Saracens have asked all players earning more than £75,000 to defer wages until the start of next season – currently scheduled for September – and for Farrell that means a deferral of around 90% of his wages for five months. The measures would see the majority of their squad affected, with wages deferred, and suggest a degree of scepticism at Saracens that their current Premiership campaign will be finished.
The club announced that deferred salaries would be repaid over an 18-month period but it is unclear whether they would be included in this season’s wage bill or for the 2021-22 Premiership campaign, assuming Saracens are promoted next season.
Saracens – already condemned to relegation due to their salary cap breaches – have already imposed a 25% pay cut on their squad as part of a blanket move by Premiership clubs which was on Wednesday strongly criticised by the Rugby Players’ Association(RPA). Saracens also became the latest club to announce they are taking advantage of the government’s furlough scheme.

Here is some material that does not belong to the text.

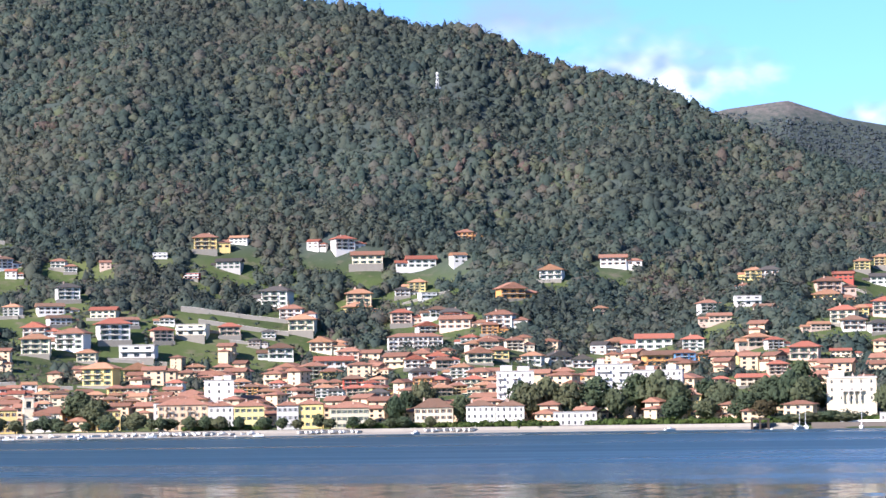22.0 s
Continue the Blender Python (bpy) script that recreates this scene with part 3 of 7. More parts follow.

Saracens did not say whether the proposed wage deferrals have been formally accepted by the players but they are said to be “overwhelmingly supportive”. Itoje, who has been the subject of a lucrative loan offer from Racing 92 for next season, said: “In order to see this through the whole organisation needs to pull together and do what we can for the future of Saracens and our individual careers within the sport.”
Sympathy for Saracens players may be in short supply given the salary cap scandal but the chairman, Neil Golding, insisted the measures were necessary to keep the club afloat. “We understand this is really tough for everyone, but the reality is that the only way to survive this unprecedented situation as a club is to make these adjustments.”
The RPA player liaison officer and former chairman, Christian Day, meanwhile, has hit out at the clubs’ handling of the blanket 25% cuts. As revealed by the Guardian, clubs are likely to face a number of claims for unlawful deduction of wages, with players on low salaries or out of contract at the end of the season unhappy with how the reductions were imposed. “All clubs have done this their own way,” Day told the BBC. “There was no discussion with us beforehand and no central discussion from Premiership Rugby either.
“What we would have preferred from the start was a lot more dialogue and understanding which is what seems to be happening in football currently. They are not just saying, ‘This is going to happen’, there is instead a discussion of why it needs to happen and how it is all going to work.”